**Task instructions**: Reproduce only the lines from the one containing "# ---- helpers" through the one containing "turn = (Vector(target)", exactly as written and with both ends included.

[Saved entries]
** Start **

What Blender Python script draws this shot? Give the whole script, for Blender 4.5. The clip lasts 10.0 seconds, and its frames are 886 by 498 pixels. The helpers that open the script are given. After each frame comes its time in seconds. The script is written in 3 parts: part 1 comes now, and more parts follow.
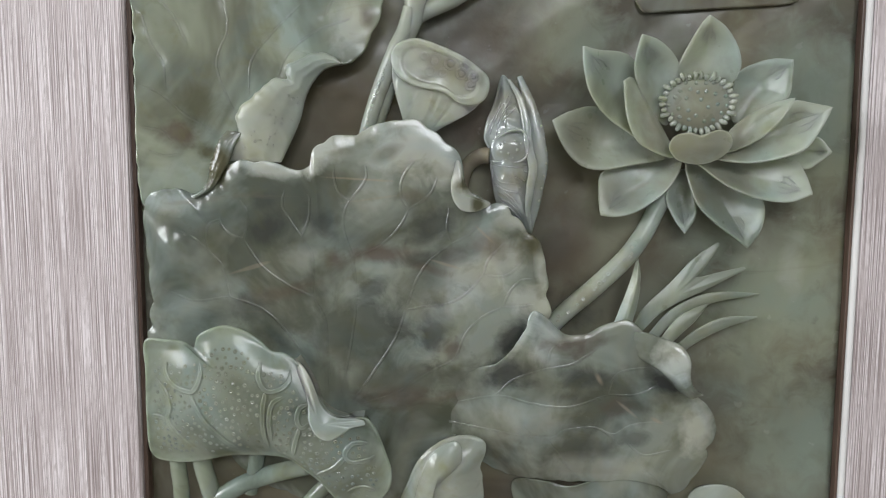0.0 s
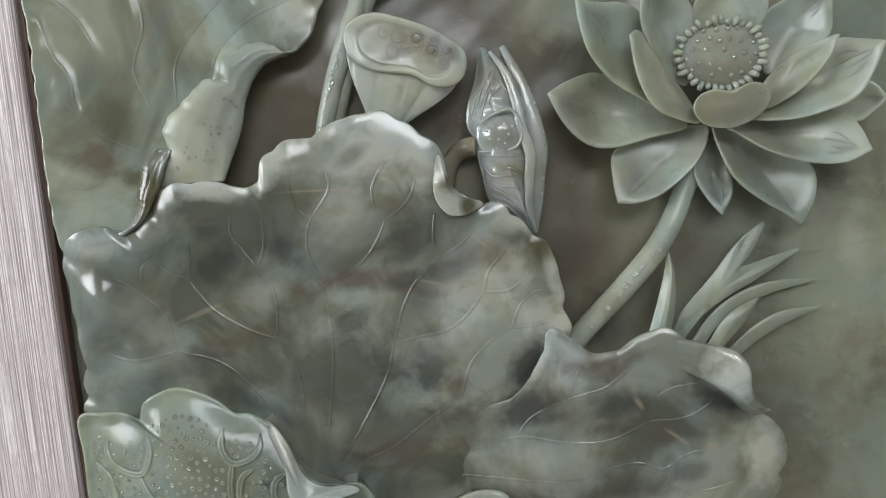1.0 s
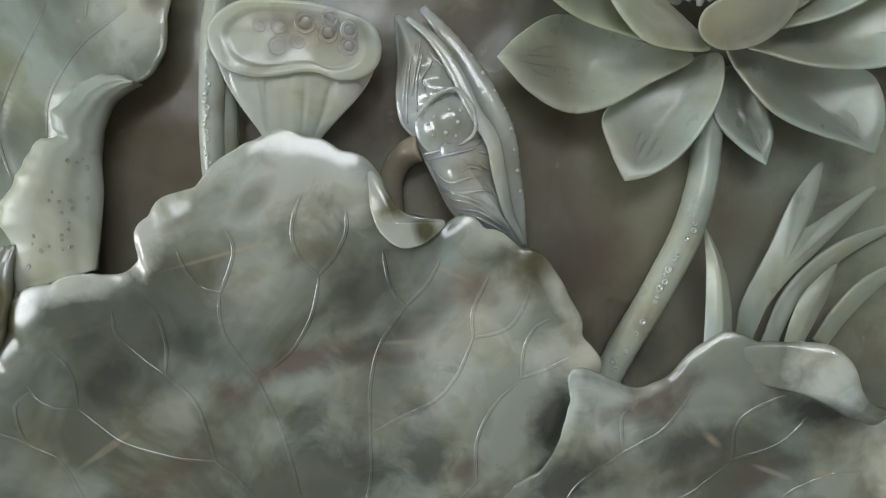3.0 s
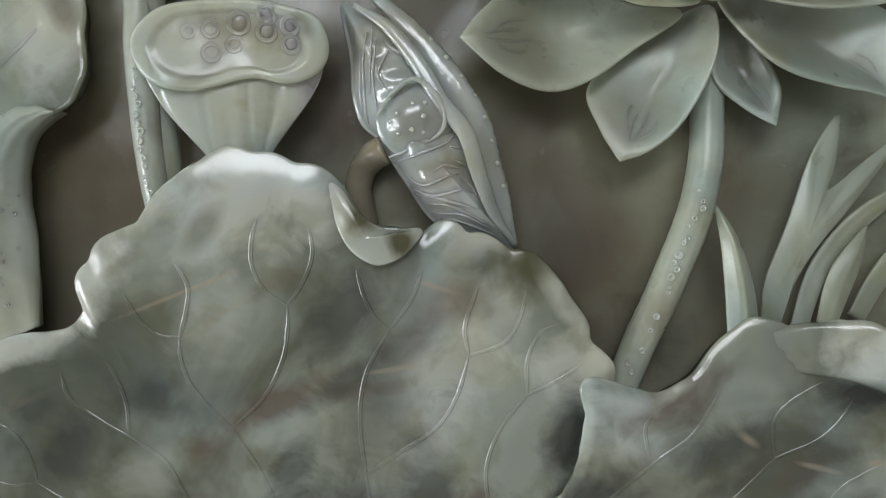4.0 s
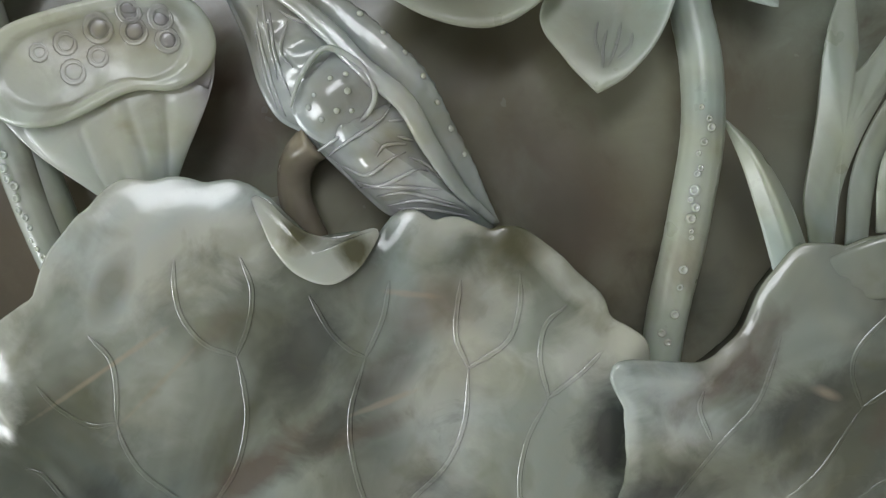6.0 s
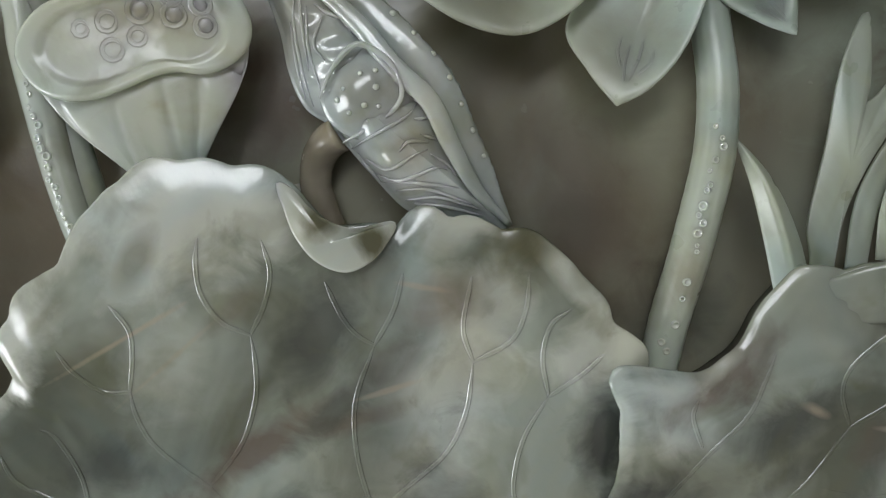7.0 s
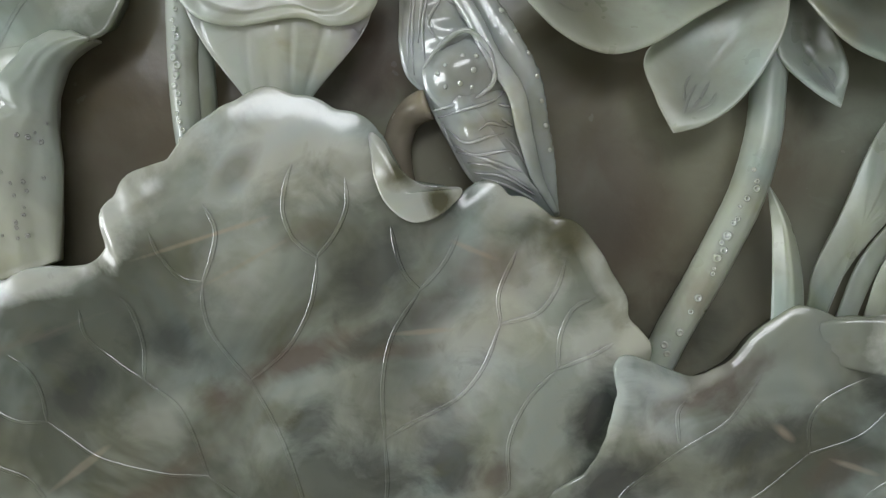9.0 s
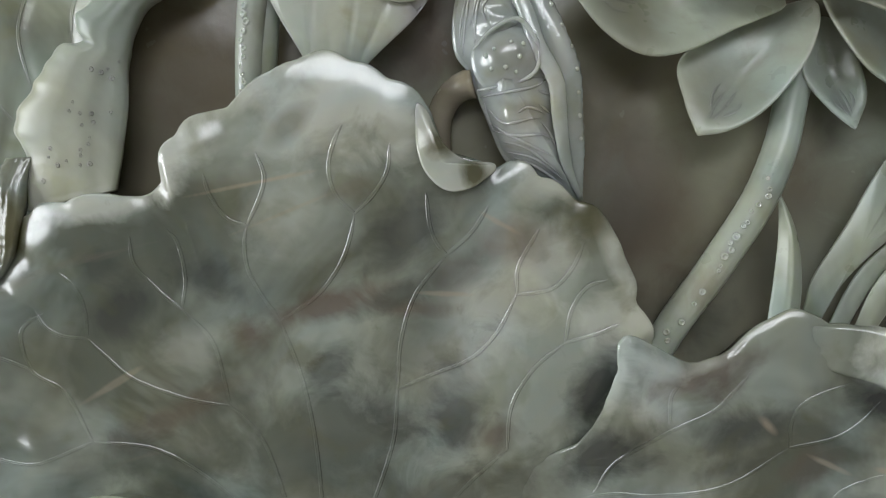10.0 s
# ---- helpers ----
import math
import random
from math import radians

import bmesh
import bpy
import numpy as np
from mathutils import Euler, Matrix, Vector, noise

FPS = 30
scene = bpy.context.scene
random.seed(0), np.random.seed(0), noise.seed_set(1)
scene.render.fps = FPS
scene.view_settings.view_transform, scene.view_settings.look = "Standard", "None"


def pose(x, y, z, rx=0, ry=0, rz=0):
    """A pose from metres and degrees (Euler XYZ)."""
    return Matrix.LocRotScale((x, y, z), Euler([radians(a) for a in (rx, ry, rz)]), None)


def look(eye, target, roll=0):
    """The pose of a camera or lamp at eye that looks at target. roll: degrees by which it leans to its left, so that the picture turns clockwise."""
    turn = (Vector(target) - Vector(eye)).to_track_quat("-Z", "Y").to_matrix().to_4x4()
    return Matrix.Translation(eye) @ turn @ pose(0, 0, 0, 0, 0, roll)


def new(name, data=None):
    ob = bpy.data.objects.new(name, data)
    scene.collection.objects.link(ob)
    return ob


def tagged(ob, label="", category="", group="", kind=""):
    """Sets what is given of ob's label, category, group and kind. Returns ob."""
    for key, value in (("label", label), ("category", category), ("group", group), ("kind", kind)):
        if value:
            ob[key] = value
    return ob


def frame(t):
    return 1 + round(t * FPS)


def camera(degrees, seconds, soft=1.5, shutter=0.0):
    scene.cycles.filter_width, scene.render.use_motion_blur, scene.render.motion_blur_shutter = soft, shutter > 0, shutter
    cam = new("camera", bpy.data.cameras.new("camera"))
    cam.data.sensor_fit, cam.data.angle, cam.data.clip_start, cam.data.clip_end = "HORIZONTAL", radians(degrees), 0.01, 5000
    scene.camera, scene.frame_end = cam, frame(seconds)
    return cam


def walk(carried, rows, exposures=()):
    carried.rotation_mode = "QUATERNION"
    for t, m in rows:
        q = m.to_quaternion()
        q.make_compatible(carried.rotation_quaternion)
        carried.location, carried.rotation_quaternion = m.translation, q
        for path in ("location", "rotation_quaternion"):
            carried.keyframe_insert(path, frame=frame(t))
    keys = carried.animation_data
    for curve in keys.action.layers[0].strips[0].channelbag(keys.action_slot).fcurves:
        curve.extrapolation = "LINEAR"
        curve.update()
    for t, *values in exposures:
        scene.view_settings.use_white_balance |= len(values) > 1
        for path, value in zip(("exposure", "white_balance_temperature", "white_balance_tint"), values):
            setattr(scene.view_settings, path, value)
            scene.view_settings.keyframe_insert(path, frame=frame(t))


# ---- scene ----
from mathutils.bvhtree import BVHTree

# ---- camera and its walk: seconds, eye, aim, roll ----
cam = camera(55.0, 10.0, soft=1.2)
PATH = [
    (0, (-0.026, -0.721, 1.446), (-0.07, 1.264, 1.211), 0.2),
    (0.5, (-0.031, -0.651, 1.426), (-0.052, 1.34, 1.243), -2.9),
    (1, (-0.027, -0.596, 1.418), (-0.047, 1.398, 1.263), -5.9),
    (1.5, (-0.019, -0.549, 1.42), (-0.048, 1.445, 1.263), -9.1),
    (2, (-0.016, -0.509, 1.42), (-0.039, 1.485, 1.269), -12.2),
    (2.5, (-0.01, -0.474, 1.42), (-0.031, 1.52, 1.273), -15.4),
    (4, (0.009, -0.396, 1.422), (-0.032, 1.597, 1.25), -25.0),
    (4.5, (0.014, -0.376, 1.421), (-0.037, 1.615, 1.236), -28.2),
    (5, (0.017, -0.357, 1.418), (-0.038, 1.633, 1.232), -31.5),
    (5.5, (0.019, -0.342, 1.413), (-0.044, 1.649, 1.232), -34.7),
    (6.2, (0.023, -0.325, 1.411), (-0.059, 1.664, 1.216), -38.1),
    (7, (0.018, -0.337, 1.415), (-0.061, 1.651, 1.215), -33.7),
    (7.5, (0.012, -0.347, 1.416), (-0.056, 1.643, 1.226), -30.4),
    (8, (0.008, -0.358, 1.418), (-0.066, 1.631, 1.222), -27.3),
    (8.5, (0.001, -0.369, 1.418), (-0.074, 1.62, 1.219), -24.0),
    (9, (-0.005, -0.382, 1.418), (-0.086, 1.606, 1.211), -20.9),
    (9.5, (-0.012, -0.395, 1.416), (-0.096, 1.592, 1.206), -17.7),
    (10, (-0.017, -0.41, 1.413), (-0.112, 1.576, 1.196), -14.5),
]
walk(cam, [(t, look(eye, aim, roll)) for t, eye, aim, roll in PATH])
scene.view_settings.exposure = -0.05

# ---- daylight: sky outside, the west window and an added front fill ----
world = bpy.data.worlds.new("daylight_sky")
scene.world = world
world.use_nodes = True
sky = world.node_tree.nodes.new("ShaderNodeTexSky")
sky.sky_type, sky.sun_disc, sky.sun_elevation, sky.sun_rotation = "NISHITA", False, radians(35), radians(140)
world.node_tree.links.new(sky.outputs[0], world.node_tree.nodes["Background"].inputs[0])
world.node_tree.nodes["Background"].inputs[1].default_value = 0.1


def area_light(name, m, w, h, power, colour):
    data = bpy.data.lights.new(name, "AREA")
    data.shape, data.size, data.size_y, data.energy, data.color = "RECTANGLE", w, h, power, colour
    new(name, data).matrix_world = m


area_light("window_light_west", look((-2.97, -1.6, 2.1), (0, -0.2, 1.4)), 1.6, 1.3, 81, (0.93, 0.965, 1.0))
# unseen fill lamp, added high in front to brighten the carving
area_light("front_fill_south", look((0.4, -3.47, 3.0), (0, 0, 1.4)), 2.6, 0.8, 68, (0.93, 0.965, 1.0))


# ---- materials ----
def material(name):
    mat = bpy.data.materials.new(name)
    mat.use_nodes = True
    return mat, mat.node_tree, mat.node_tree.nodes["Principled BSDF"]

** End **
** Start **

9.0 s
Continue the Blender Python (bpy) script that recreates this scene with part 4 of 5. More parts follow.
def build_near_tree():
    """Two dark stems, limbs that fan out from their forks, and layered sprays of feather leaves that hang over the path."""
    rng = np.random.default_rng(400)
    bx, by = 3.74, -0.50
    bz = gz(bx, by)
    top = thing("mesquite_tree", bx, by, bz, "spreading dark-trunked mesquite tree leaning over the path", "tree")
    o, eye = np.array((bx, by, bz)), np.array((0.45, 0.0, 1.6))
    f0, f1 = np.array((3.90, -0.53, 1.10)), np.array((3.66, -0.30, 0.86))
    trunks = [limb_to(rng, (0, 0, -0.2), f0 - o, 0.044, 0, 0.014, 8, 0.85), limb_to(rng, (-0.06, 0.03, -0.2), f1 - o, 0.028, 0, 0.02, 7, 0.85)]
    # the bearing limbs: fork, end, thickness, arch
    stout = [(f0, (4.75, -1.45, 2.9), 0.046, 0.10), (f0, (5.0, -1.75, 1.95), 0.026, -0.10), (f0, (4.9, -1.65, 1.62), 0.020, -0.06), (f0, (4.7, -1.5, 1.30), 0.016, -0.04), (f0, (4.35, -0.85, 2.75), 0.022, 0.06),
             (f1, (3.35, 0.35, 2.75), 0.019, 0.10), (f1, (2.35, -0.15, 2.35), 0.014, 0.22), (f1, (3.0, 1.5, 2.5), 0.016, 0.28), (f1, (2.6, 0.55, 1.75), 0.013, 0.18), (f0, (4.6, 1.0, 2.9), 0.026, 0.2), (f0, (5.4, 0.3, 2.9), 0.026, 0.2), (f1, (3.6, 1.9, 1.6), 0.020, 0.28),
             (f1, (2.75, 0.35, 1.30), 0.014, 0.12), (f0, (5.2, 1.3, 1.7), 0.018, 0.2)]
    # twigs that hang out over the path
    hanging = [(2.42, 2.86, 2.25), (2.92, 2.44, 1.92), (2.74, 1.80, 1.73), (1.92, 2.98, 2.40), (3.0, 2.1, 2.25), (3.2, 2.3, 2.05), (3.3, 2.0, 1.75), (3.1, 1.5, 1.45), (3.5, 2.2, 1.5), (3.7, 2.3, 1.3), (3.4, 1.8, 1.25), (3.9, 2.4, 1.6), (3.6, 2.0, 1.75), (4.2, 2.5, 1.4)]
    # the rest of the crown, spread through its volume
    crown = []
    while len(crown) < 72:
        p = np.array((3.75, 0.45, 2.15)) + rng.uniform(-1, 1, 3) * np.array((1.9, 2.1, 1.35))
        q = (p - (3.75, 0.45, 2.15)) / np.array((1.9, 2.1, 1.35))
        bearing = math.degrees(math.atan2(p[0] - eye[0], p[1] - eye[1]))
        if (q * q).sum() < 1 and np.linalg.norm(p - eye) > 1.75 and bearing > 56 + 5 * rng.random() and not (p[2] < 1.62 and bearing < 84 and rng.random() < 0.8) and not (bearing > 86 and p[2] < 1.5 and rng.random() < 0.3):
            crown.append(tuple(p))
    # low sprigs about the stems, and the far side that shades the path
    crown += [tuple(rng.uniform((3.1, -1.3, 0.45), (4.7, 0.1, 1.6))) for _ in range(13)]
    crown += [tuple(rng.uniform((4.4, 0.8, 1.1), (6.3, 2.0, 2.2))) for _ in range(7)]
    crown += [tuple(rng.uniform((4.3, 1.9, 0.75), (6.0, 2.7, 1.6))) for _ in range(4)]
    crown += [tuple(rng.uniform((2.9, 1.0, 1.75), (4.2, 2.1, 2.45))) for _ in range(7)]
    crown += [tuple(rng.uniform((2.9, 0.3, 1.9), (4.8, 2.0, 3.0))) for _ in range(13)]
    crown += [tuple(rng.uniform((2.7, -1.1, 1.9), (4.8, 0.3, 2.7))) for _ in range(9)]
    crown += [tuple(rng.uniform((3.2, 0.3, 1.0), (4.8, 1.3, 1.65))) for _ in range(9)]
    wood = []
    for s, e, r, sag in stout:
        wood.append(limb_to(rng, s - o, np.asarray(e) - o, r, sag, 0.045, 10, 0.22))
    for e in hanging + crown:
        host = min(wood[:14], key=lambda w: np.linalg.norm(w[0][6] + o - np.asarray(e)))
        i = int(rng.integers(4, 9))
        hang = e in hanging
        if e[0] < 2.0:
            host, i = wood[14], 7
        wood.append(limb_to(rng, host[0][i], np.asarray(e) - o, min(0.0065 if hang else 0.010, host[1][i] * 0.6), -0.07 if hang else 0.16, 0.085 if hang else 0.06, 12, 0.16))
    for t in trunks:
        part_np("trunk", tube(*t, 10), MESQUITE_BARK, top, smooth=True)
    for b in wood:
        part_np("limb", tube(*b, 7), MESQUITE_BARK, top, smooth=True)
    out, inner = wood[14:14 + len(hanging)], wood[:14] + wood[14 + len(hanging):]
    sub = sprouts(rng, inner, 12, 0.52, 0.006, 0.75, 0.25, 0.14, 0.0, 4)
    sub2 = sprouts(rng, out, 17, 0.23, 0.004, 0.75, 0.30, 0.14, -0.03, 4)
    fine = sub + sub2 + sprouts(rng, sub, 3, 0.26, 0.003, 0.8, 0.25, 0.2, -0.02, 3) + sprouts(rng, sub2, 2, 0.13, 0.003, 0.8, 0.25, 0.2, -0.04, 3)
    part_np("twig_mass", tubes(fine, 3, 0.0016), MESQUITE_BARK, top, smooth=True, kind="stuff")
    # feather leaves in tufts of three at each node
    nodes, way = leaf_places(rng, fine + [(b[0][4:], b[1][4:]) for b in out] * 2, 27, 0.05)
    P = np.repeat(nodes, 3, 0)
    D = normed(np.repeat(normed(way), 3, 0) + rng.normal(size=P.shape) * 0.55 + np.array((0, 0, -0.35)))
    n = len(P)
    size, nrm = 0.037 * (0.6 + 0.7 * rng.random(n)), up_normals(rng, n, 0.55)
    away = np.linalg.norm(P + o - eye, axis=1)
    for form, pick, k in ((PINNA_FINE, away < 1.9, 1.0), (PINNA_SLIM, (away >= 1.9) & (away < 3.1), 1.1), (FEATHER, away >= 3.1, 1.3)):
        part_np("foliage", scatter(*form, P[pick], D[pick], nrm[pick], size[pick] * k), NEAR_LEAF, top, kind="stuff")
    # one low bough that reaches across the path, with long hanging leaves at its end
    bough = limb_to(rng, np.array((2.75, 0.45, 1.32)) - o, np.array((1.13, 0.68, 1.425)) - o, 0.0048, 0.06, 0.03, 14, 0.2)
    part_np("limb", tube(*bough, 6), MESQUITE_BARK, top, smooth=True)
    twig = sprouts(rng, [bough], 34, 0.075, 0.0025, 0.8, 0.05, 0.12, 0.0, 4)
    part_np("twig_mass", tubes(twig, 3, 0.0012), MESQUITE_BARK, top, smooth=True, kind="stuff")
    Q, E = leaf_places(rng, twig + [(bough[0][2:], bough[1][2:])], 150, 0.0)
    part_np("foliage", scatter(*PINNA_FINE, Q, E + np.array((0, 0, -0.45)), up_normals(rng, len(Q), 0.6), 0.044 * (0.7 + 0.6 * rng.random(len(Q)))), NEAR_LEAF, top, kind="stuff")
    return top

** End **

**Problem solution**:
# ---- helpers ----
import math
import random
from math import radians

import bmesh
import bpy
import numpy as np
from mathutils import Euler, Matrix, Vector, noise

FPS = 30
scene = bpy.context.scene
random.seed(0), np.random.seed(0), noise.seed_set(1)
scene.render.fps = FPS
scene.view_settings.view_transform, scene.view_settings.look = "Standard", "None"


def pose(x, y, z, rx=0, ry=0, rz=0):
    """A pose from metres and degrees (Euler XYZ)."""
    return Matrix.LocRotScale((x, y, z), Euler([radians(a) for a in (rx, ry, rz)]), None)


def look(eye, target, roll=0):
    """The pose of a camera or lamp at eye that looks at target. roll: degrees by which it leans to its left, so that the picture turns clockwise."""
    turn = (Vector(target) - Vector(eye)).to_track_quat("-Z", "Y").to_matrix().to_4x4()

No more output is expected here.